Том обычно проходил мимо упомянутой верфи по пути в университет — она находилась меньше чем в двух милях от их дома. И все-таки Уоллингфорд — район отдаленный. Он на другом берегу Судоходного канала, за Фримонтским мостом — далеко за пределами безопасного Квин-Энн-Хилла.
Дэн продолжал:
— Полиция предоставила следующее описание преступника: мужчина, белый, рост — от пяти футов десяти дюймов до пяти футов одиннадцати дюймов, возраст — от двадцати семи до тридцати лет, носит усы и грязноватую бороду.
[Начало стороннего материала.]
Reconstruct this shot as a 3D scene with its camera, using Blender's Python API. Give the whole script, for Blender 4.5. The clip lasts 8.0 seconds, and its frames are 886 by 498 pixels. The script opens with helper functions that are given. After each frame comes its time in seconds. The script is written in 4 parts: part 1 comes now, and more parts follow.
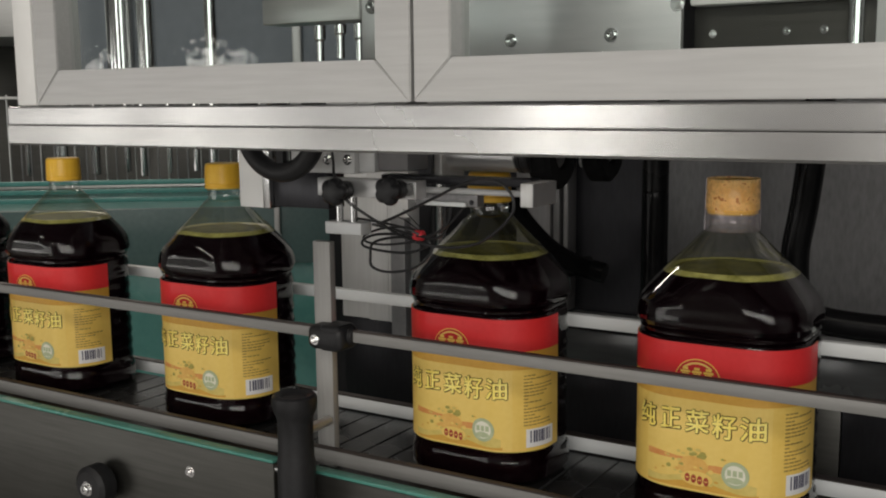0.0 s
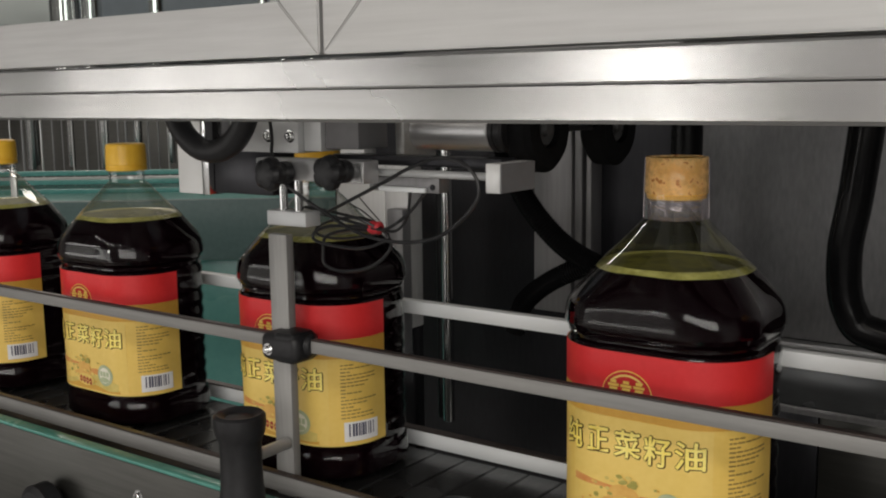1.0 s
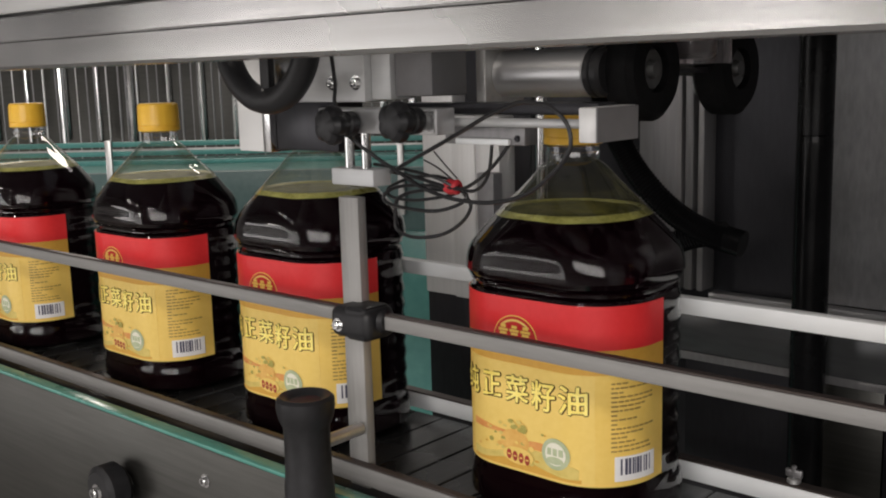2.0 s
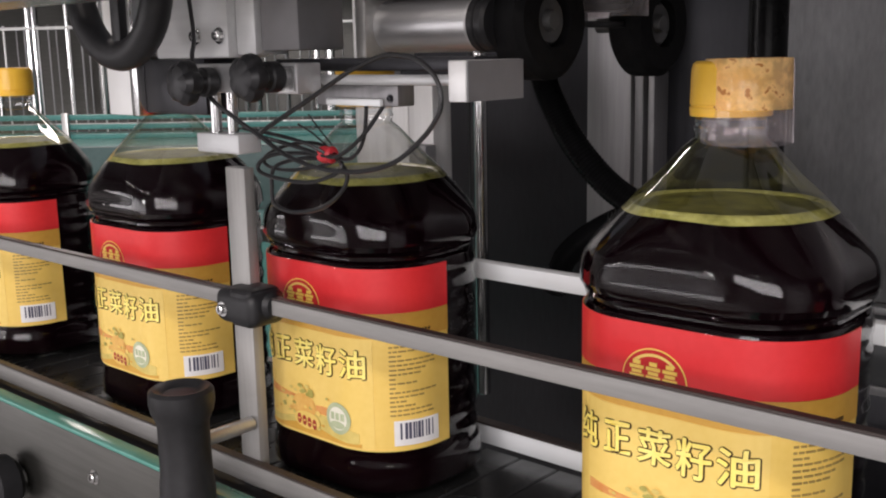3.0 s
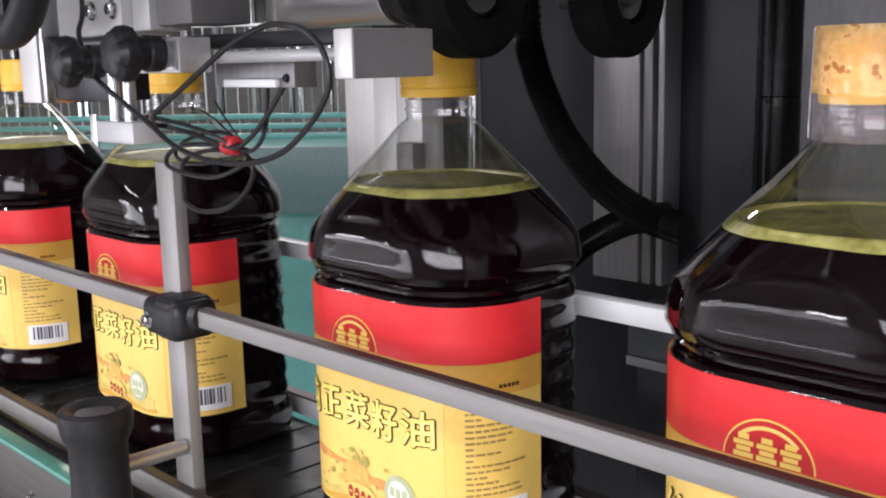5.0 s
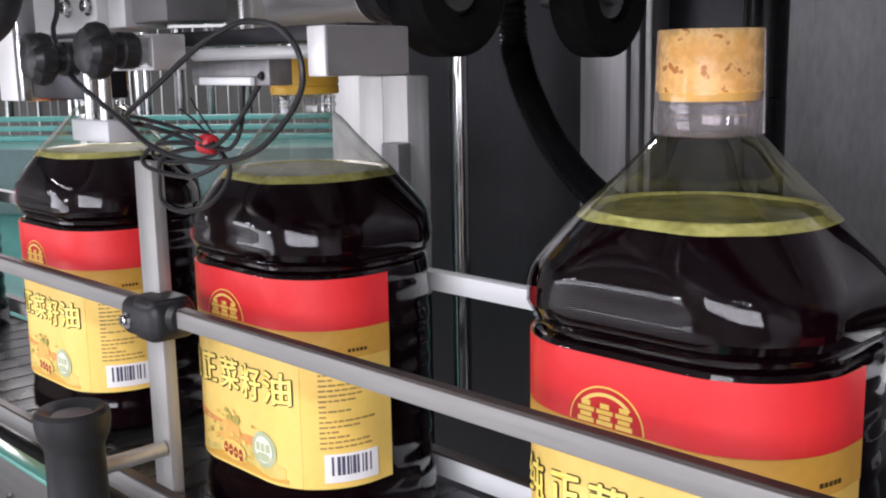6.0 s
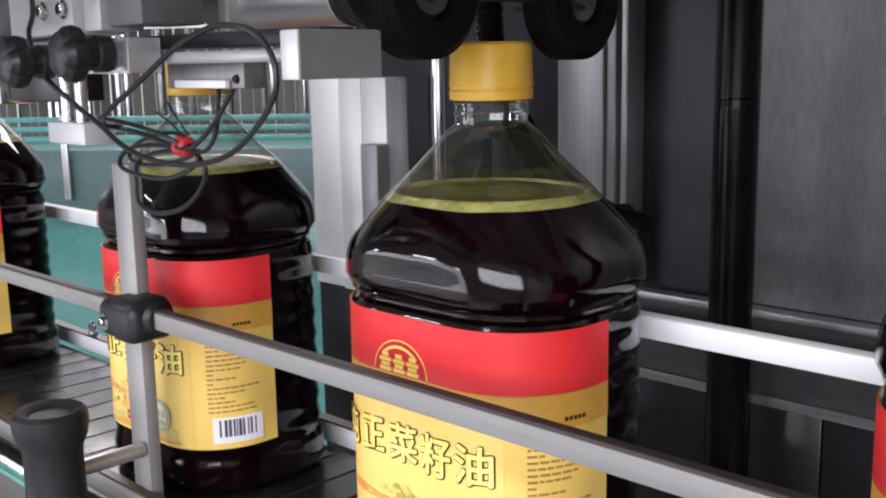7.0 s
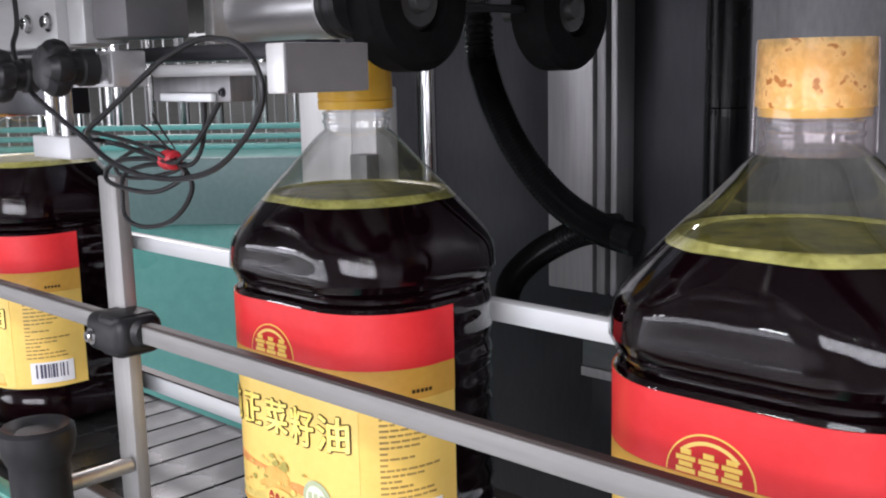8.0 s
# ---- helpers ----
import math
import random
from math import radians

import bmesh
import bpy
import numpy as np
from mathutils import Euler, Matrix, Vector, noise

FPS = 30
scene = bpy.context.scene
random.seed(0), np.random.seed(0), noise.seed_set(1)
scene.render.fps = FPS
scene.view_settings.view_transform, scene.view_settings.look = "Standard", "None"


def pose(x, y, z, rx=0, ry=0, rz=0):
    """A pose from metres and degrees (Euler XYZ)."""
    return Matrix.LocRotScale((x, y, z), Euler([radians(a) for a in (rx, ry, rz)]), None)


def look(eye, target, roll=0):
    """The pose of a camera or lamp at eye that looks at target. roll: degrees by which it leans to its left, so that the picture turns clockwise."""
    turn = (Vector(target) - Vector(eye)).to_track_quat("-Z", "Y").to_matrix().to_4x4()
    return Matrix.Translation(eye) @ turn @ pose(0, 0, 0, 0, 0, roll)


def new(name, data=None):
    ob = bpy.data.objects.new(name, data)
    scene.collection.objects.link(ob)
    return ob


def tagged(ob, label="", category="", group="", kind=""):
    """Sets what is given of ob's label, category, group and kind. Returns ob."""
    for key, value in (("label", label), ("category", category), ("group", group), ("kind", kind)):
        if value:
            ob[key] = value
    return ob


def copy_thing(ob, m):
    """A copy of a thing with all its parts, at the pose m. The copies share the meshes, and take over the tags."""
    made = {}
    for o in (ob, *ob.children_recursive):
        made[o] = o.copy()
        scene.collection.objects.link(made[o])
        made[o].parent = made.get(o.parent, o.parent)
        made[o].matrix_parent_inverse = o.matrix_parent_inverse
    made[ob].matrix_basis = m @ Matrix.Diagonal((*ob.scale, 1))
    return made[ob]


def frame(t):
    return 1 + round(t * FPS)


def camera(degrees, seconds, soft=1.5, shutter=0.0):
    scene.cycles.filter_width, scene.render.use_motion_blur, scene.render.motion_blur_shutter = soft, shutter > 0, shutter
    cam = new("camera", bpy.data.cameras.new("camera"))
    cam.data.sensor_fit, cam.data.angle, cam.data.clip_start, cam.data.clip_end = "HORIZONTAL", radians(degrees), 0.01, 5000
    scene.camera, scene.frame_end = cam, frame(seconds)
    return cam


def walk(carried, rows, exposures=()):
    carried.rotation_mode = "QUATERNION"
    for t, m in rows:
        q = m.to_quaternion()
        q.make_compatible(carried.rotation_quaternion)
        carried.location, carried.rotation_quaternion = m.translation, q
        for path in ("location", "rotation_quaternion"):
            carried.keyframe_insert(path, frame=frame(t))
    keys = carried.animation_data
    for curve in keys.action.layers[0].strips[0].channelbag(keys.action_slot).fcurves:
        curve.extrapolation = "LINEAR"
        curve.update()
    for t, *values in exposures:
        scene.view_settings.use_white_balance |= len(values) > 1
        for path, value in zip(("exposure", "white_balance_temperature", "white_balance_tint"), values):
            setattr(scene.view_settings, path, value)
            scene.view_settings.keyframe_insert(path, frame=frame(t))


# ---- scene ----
# World: X runs down the conveyor with the bottles, Y away from the operator, Z up; the belt's top is z = 0.

# ---- camera ----
cam = camera(46.3, 8.0, soft=2.0)


def aim(x, y, z, yaw, pitch, roll):
    return pose(x, y, z, 90 + pitch, 0, yaw) @ pose(0, 0, 0, 0, 0, roll)


PATH = [
    (0, 0.6877, -0.9691, 0.4031, 31.81, -8.28, -0.58),
    (0.25, 0.6883, -0.9313, 0.3966, 32.83, -8.31, -0.96),
    (0.5, 0.6889, -0.8935, 0.3901, 34.57, -8.28, -1.34),
    (0.8, 0.6796, -0.8214, 0.3824, 34.47, -8.24, -0.98),
    (1, 0.6734, -0.7733, 0.3773, 36.08, -8.49, -0.74),
    (1.25, 0.6567, -0.7559, 0.3744, 37.64, -8.74, -1.06),
    (1.5, 0.6399, -0.7385, 0.3715, 40.63, -8.47, -1.37),
    (1.75, 0.6303, -0.7095, 0.3620, 42.75, -9.19, -1.47),
    (2, 0.6207, -0.6804, 0.3524, 41.99, -9.74, -1.57),
    (2.2, 0.6213, -0.6574, 0.3487, 41.91, -10.87, -1.47),
    (3.3, 0.6245, -0.5309, 0.3281, 42.43, -10.74, -0.94),
    (3.5, 0.6250, -0.5079, 0.3244, 43.45, -10.16, -0.84),
    (4, 0.6229, -0.4692, 0.3204, 44.69, -10.39, -0.90),
    (4.5, 0.6197, -0.4511, 0.3165, 46.12, -10.74, -1.37),
    (4.7, 0.6201, -0.4494, 0.3161, 46.12, -10.47, -1.32),
    (5.8, 0.6223, -0.4400, 0.3143, 45.52, -10.39, -1.10),
    (6, 0.6227, -0.4383, 0.3140, 45.59, -10.29, -1.06),
    (6.5, 0.6242, -0.4394, 0.3147, 45.19, -10.15, -1.06),
    (7, 0.6300, -0.4389, 0.3153, 44.67, -10.30, -1.09),
    (7.5, 0.6282, -0.4358, 0.3192, 44.42, -10.13, -0.96),
    (8, 0.6279, -0.4346, 0.3177, 44.21, -9.94, -1.33),
]
EXPOSURES = [(0, -0.8, 6700, 10), (1, -0.62, 6650, 11), (2, -0.27, 6600, 14), (3.5, 0.31, 6350, 20), (4.5, 0.56, 6150, 20), (8, 0.62, 5950, 18)]
walk(cam, [(r[0], aim(*r[1:])) for r in PATH], EXPOSURES)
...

А также, по свидетельству полиции, на нем очки от солнца, темная кепка и темный плащ поверх защитной формы.
На экране появился фоторобот разыскиваемого, который, на взгляд Тома, один в один напоминал изображения Теодора Качинского[52] и сообщников Тимоти Маквея[53] во время их розыска в Оклахома-Сити. По портретам работы полицейских художников и мать родная не узнала бы преступника.
Пока Том ехал за Финном, по радио в машине передали очередные свежие новости из Уоллингфорда:
«Нам только что сообщили: неподалеку от знаменитого тотемного столба города Такома арестован мужчина. Полиция утверждает: задержанный всего лишь представляет интерес для следствия, однако не является подозреваемым, а вооруженный преступник еще может находиться на свободе».
В левом окне Бет видела улицы настоящего Беллтауна, гуляя одновременно по Беллтауну виртуальному на сайте.
Беллтаун оставался нерешенной проблемой. Текст по этому району Сиэтла писали и переписывали так же часто, как сценарий голливудского фильма. Авторы — работавшие по ночам совместители из «Стрейнджер», «Уикли», «Ньюс трибьюн», «Таймс», «Пост-интеллидженсер» и почившего в бозе «Рокет» — периодически менялись, однако текст никак не приходил в надлежащий вид. Отчасти потому, что реальный Беллтаун менялся практически непрерывно и просто не успевал обрести каких-то постоянных характерных черт. Над Второй авеню нависали сплошные строительные краны — они возводили леса.
Даже название свое район получил недавно. В девятнадцатом веке он был Денни-Хиллом, а в 1890-х некий застройщик, страдающий манией величия, понаставил в бухте Эллиот шлюзов, расширив за их счет территорию района. Все делалось с целью взвинтить цены на собственность, занимавшую отвоеванные у воды земли, и когда Бет впервые приехала в город, район еще называли «Денни-Оттягай». Беллтаун вполне мог оказаться очередным временным наименованием. Сев-Вир (Север Виргинии), например, тоже — чем не название?
Рестораны там открывались и закрывались настолько быстро, что не успевали вы заказать столик, а заведение из французского успевало стать афганским. Бет проезжала по Второй авеню, и ей порой начинало казаться, будто новые кооперативные дома возводятся непосредственно ядрам и для разрушения зданий, настолько молниеносно они вырастали тут и там. Разумеется, нет ничего удивительного в несходстве городских районов в электронном виде с аналогами из реального мира.